How does it feel to be white?
“Am I white?” is not a question I would have asked 10 years ago because all I had to do was look in the mirror to learn the answer.
Since 2016, however, I have become more aware of whiteness as an unstable socio-historical construct that, depending on the context, might exclude Ashkenazi Jews. And I am not the only one.
Emma Green’s “Are Jews White?” was published in The Atlantic just a month after the 2016 presidential election as a response to the rise of the “alt-right.”
A more recent article by Atiya Husain with the same title in Slate documents a legal case of a Christian convert who was denied a position as a football coach because of his “Jewish blood.”
Jewish identity is a constellation of ethnicity, culture, and religion, with a very long history of discrimination and persecution. How do we map all that complexity onto discussions of Jewishness and race in America?
In America, a country built on the bones of indigenous people and on the broken backs of black slaves, the history of whiteness denotes domination, oppression, cruelty.
Whiteness also signifies access to restricted spaces and scarce resources. Although Jewish immigrants from Europe never suffered the same degree of injustice here in America as have indigenous Americans or African Americans, they were, at various points in history, not considered white.
Jewish Americans benefited from the Naturalization Act of 1790, which declared full citizenship to “all free white persons;” Jewish men had full legal rights while black Americans were slaves and Chinese Americans could not become citizens. Yet, in practice, Jewish people were barred from certain jobs and neighborhoods for several hundred more years.
The popularity of the bogus science of eugenics in early 20th century America stereotyped Jews as “physically inferior.” Unflattering portrayals of Jewish neurotic weaklings persist in American popular culture to this day.
Despite any social discomfort that Jews might feel, Nylah Burton, a Jewish woman of color, asks Ashkenazi Jews to remember their institutional white privilege in “White Jews, Stop Calling Yourselves White-Passing,” published in the Forward, July 2, 2018.
She admits that antisemitism poses a threat to Ashkenazi Jews, but “it is rarely coded into every aspect of our lives,” the way race is.
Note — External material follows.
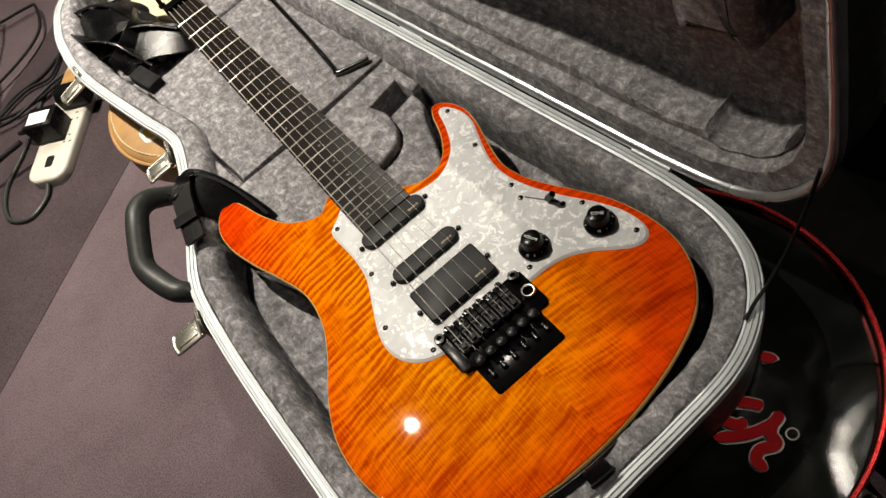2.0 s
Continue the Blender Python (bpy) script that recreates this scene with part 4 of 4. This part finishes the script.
def build_strip():
    m = pose(-0.285, 1.345, FLOOR - 0.009, 0, 0, -38)
    s = thing("power_strip", "cream power strip with a brown band, on the carpet", "power strip", at=m)
    body = part("body", pillow(rounded_rect(0.094, 0.37, 0.030, 6), 0.009, 0.034, 0.007), CREAM, s)
    part("hanging_slot", pillow(rounded_rect(0.019, 0.030, 0.005, 4, (0, -0.137)), 0.0335, 0.0344, 0.0002, 1), MATT_BLACK, body, "dark switch recess")
    part("tape_band", pillow(rounded_rect(0.0955, 0.062, 0.003, 2, (0, 0.104)), 0.020, 0.0346, 0.0050, 3), TAN, body, "brown band across the far end")
    first = None
    for k in range(3):
        y = -0.085 + 0.062 * k
        for x, yy in ((0.030, 0.012), (0.022, -0.006), (0.036, -0.006), (-0.026, 0.008)):
            if first is None:
                o = first = part("socket_hole", block(0.005, 0.0035, 0.0008, (0, 0, 0), 0.0002, 1), SATIN_BLACK, body, "dark socket hole")
            else:
                o = new("socket_hole", first.data)
                o.parent = body
            o.matrix_basis = pose(x, y + yy, 0.0337, 0, 0, 12)
    part("cord", tube([(0, -0.183, 0.020), (0.004, -0.220, 0.016), (-0.022, -0.262, 0.0145), (-0.080, -0.250, 0.0145), (-0.115, -0.17, 0.0145), (-0.105, -0.06, 0.0145), (-0.11, 0.12, 0.0145)], 0.0050, 10), HANDLE, s, "grey mains cord")
    a = thing("mains_adapter", "black mains adapter with a pale rating label in the power strip", "adapter", at=m)
    part("case", block(0.070, 0.056, 0.050, (-0.012, -0.056, 0.0345), 0.004), SATIN_BLACK, a)
    part("label_sticker", block(0.050, 0.034, 0.0006, (-0.014, -0.058, 0.0847), 0.0001, 1), WHITE_PRINT, a, "pale rating label")
    part("strain_relief", tube([(-0.045, -0.056, 0.056), (-0.070, -0.052, 0.052), (-0.105, -0.040, 0.040)], 0.006, 10, 6, radii=lambda t: 0.0085 - 0.0035 * t), MATT_BLACK, a)
    b = thing("mains_adapter", "rounded black plug adapter in the power strip", "adapter", at=m)
    part("case", extruded([(-0.026, 0.0), (0.026, 0.0), (0.026, 0.022), (0.016, 0.040), (-0.012, 0.042), (-0.026, 0.030)], 0.074, 0.0, 0.004), SATIN_BLACK, b).matrix_basis = pose(0.028, 0.026, 0.0345, 0, 0, 0)


def build_cables():
    rnd = random.Random(11)
    for k in range(6):
        x, y = -0.62 + rnd.uniform(-0.1, 0.15), 1.62 + rnd.uniform(-0.15, 0.2)
        pts, a = [], rnd.uniform(0, 6)
        for j in range(12):
            a += rnd.uniform(0.35, 0.8)
            pts.append((x + 0.16 * math.cos(a) * (0.6 + 0.05 * j) + 0.02 * j, y + 0.12 * math.sin(a) + rnd.uniform(-0.03, 0.03), FLOOR + 0.006 + 0.004 * k))
        o = part("cable", tube(pts, 0.0038, 8, 10), MATT_BLACK)
        tagged(o, "loosely coiled black cable on the carpet", "cable", "cables on the floor")
    o = part("cable", tube([(-0.39, 1.30, FLOOR + 0.06), (-0.47, 1.31, FLOOR + 0.05), (-0.60, 1.34, FLOOR + 0.008), (-0.85, 1.42, FLOOR + 0.006), (-1.3, 1.5, FLOOR + 0.006)], 0.006, 10), MATT_BLACK)
    tagged(o, "thick black adapter cable on the carpet", "cable", "cables on the floor")


def build_keyboard():
    k = thing("keyboard_stand", "folded black keyboard stand lying on the carpet", "keyboard stand")
    part("foot_bar", tube([(-0.93, 1.17, FLOOR + 0.018), (-0.63, 0.90, FLOOR + 0.018)], 0.017, 14, straight=True), SATIN_BLACK, k)
    for q in ((-0.905, 1.147), (-0.655, 0.922)):
        part("foot_cap", tube([(q[0] - 0.022, q[1] + 0.020, FLOOR + 0.0195), (q[0] + 0.022, q[1] - 0.020, FLOOR + 0.0195)], 0.0195, 14, straight=True), MATT_BLACK, k)
    for a, b in (((-0.700, 0.965), (-0.632, 1.170)), ((-0.795, 1.050), (-0.735, 1.215))):
        d = (b[0] - a[0], b[1] - a[1])
        part("leg", tube([(a[0], a[1], FLOOR + 0.022), (b[0], b[1], FLOOR + 0.095), (b[0] + d[0] * 1.6, b[1] + d[1] * 1.6, FLOOR + 0.21)], 0.014, 12, straight=True), SATIN_BLACK, k)
    b = thing("keyboard", "black keyboard with a brown wooden edge lying on the carpet", "keyboard", at=pose(-0.80, 1.225, FLOOR, 0, 0, 44))
    part("case", block(0.80, 0.34, 0.070, (-0.18, 0.175, 0.0), 0.008), SATIN_BLACK, b)
    part("wood_edge", block(0.80, 0.018, 0.022, (-0.18, 0.012, 0.071), 0.004), BROWN_WOOD, b, "brown wooden edge strip")
    for kx in (-0.45, -0.25, -0.05, 0.12):
        part("panel_strip", block(0.14, 0.05, 0.003, (kx, 0.20, 0.0702), 0.001, 1), MATT_BLACK, b)


def build_back():
    # added box that keeps the floor beside the drum near black
    o = thing("stage_box", "low near-black box added to darken the floor beside the drum", "box")
    part("body", block(1.08, 2.26, 0.08, (0.82, 0.30, FLOOR), 0.01), FILL_BLACK, o)
    part("cloth_cover", block(1.12, 2.3, 0.07, (0.82, 0.30, FLOOR + 0.02), 0.02, 4), FILL_BLACK, o, "near-black cover of the added box")
    cx, cy, r, top = 0.665, 0.065, 0.178, -0.20
    d = thing("snare_drum", "black drum with white coated head and chromed hoop", "drum", at=pose(cx, cy, 0))
    part("shell", lathe([(r - 0.008, FLOOR + 0.09), (r - 0.008, top - 0.012)], 64), GLOSS_BLACK, d)
    part("hoop", lathe([(r - 0.006, top - 0.006), (r - 0.0055, top + 0.004), (r - 0.003, top + 0.005), (r, top + 0.004), (r + 0.001, top - 0.010), (r - 0.004, top - 0.012)], 96), CHROME, d, "chromed hoop")
    part("head", lathe([(r - 0.005, top - 0.0050), (r - 0.016, top - 0.0035), (0, top - 0.0040)], 96), PALE, d, "white coated drum head")


build_strap()
build_tremolo_arm()
build_pad_block()
build_drum()
build_stool()
build_floor_shade()
build_strip()
build_cables()
build_keyboard()
build_back()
“You may not feel white,” she writes “but that doesn’t take away the privilege. In America, race is not a choice. It’s assigned.”
So how does it feel to be white, and why don’t Ashkenazi Jews feel it?
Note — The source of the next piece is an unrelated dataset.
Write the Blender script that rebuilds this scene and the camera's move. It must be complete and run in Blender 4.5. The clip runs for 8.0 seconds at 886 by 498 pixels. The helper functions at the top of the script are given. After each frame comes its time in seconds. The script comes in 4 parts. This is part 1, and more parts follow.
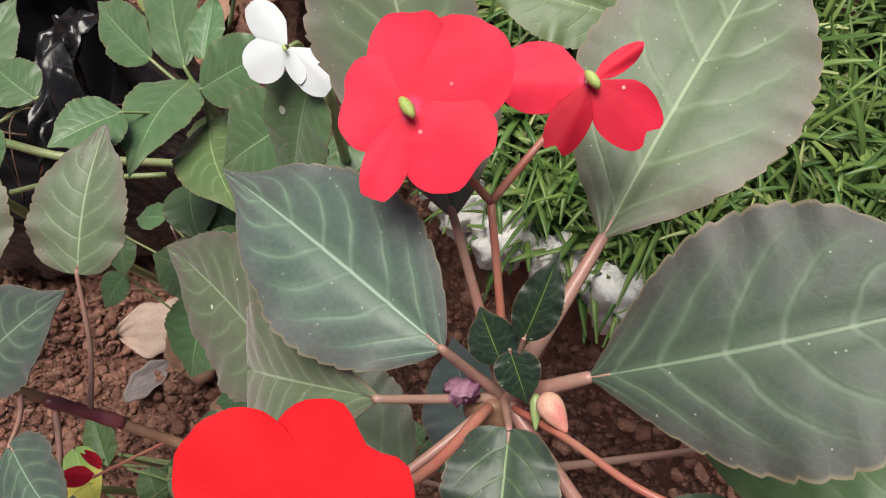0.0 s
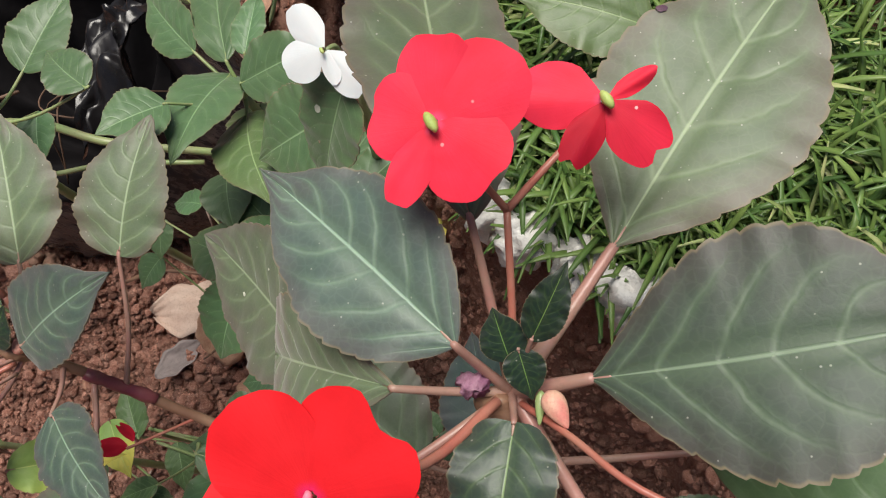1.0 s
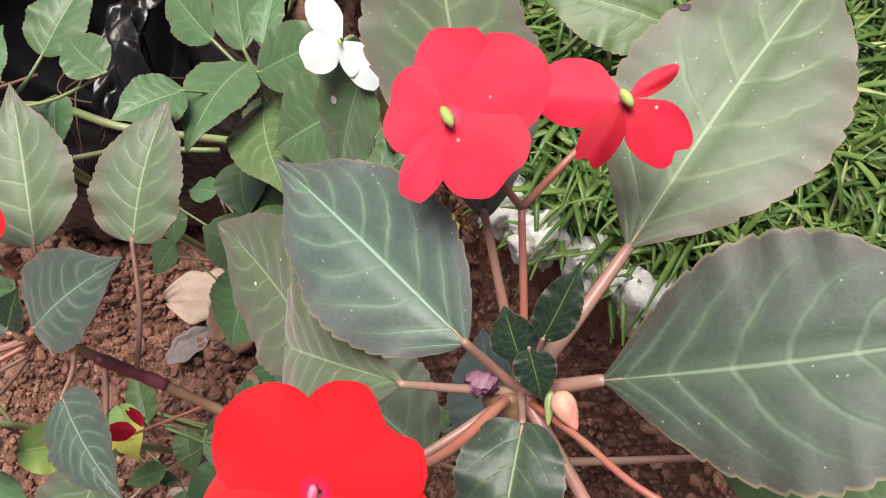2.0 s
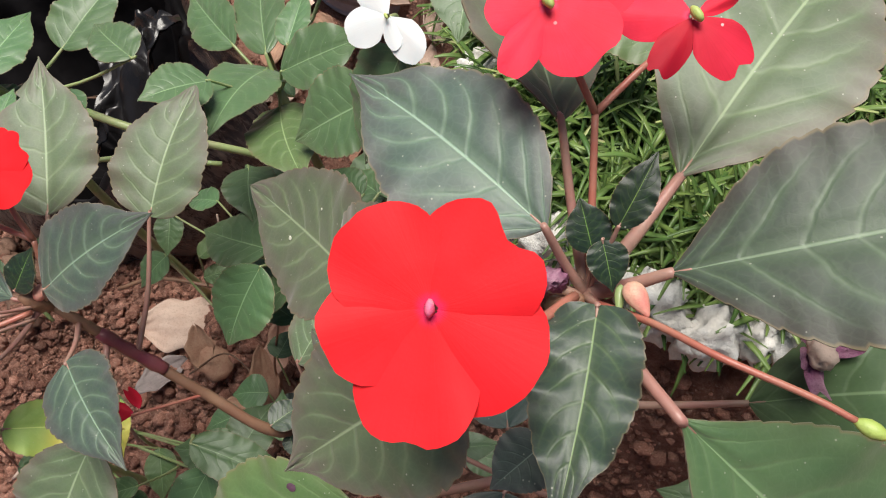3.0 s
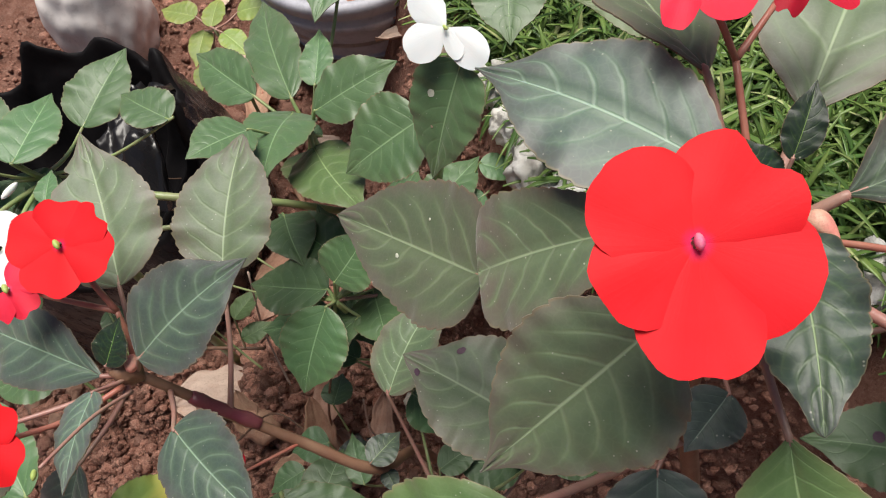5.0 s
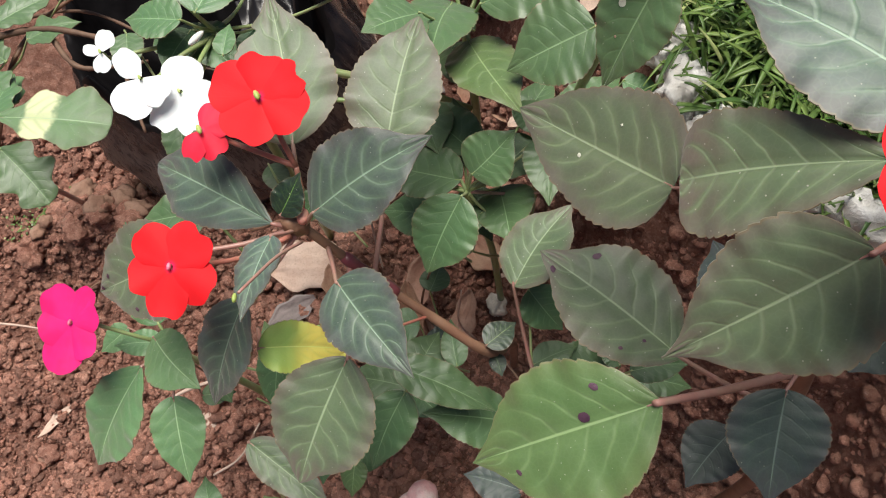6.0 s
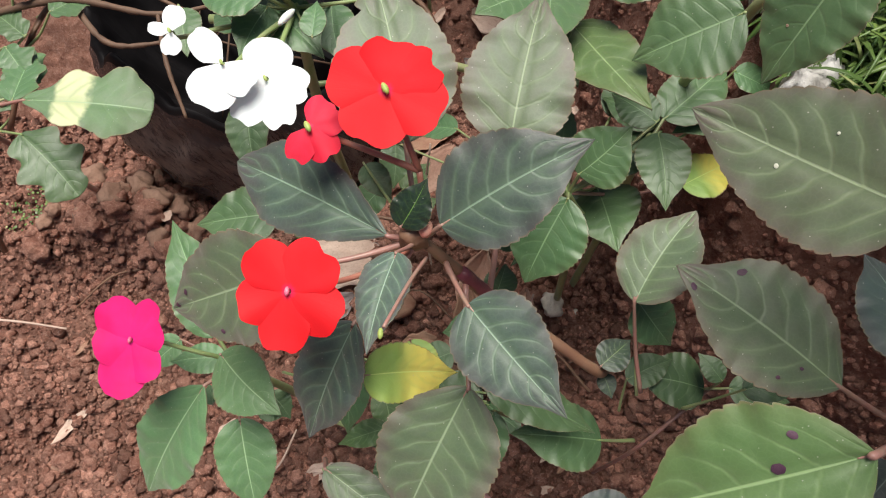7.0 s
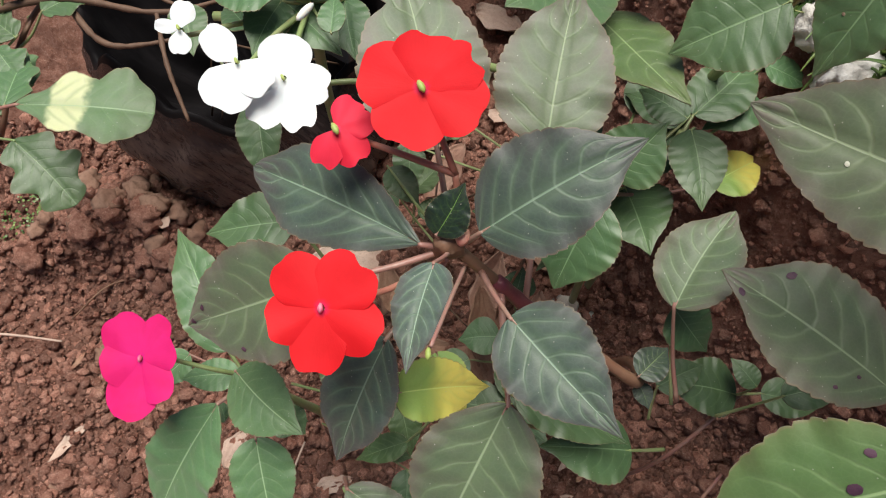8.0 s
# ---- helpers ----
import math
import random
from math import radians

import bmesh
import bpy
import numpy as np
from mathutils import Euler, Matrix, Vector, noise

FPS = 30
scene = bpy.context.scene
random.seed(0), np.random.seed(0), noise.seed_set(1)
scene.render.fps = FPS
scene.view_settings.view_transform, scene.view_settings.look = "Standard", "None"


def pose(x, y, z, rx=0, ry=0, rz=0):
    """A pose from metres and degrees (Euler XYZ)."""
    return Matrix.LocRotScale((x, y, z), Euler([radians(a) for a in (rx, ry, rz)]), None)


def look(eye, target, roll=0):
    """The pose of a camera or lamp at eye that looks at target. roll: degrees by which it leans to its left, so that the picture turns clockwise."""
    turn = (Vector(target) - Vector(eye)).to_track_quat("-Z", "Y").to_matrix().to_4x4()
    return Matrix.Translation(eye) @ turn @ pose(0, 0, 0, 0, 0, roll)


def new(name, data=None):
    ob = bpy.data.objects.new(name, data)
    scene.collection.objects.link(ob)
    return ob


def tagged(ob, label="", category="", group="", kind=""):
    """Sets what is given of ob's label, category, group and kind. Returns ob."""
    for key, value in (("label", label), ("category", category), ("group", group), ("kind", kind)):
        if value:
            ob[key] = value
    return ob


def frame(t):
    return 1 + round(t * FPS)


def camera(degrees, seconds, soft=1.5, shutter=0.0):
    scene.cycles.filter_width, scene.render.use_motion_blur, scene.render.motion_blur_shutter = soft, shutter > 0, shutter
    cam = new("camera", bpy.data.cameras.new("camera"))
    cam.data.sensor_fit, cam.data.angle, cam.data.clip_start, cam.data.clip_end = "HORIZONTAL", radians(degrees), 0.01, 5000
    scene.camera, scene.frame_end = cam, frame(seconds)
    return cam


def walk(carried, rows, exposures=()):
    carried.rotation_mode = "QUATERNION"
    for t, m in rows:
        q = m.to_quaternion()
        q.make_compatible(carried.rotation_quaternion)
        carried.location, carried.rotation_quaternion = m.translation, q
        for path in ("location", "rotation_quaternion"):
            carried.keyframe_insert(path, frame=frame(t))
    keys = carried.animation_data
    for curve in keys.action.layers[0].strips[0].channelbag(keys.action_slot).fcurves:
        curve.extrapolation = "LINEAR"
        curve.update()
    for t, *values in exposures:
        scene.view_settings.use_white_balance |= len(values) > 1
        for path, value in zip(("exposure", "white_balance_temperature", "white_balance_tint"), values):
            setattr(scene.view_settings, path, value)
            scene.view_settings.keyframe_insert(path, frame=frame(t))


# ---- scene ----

Until fairly recently, white identity was not broadly discussed. As writer Junot Diaz puts it: “We live in a society where default whiteness goes unremarked — no one ever asks it for its passport.”
You know that you’re white when you don’t think about what you are. Scholar Zachary Braiterman distinguishes the privileged experiences of white Jews from the discrimination faced by people of color.
Still, he classifies Ashkenazi Jews as “off-white” because, as he argues, Jewish people often experience the self-conscious unease of a minority. They may feel white in predominantly Jewish communities, but that’s not the case in much of America.
As Braiterman puts it: “whiteness is a majority status, a ‘comfort’ or fit into the general order of things as norm. Comfort is a psycho-physical, political disposition. You count among the majority. As part of a majority, there is no larger and more powerful thing out there to perturb one’s sense of self or place in the world.”
As a new immigrant in America, I didn’t feel that comfort, but my whiteness gave me the advantage of positive perception. From grade school through college, I relied on government assistance but was never made to feel like a burden on the system.
I was a wise investment, a success story in the making, a “good girl,” no matter how hard I tried to be bad. I am especially aware of the generous narratives adults projected onto me when I think about the dehumanizing comments about Central American and African refugees made by the same people who sincerely welcomed Soviet Jews in the 1980s and 1990s.
But even though I have experienced white privilege, it doesn’t feel permanent. I remember the day after the 2016 presidential election, a Jewish American friend of mine posted on Facebook: “I can hear the sound of jackboots at my doorstep.”
She wasn’t being literal, but I knew exactly what she meant. The stable ground of the present moment was ripped asunder and what yawned beneath was the terrible, toothsome maw of history.
The vulnerability of people of color, of LGBTQ folk, of undocumented families dwarfed my own. And yet, the hateful rhetoric of the Trump campaign, which turned out not to be just empty talk – but turned to hateful action – felt and feels personal.
So many Americans were unwitting time travelers on the day after the election, each of us transported to our own historical nightmare.
“Would history repeat itself?” we asked.
It’s a special kind of privilege to fear the future. Although Jewish people are not yet being stripped of their civil rights, other groups are. That feeling of vulnerability, of “not feeling white,” is not a denial of others’ suffering, it’s a tool of solidarity.
Many Jews today are acting on that sentiment by protesting at ICE detention facilities, standing up for racial justice, for equal rights of all people to love and marry, and by supporting their Muslim brothers and sisters who have been perhaps the most directly targeted by this administration.
If whiteness equals privilege and power, then those of us who possess it institutionally but don’t feel it subjectively have the political tools and the moral imperative to protect the most vulnerable among us.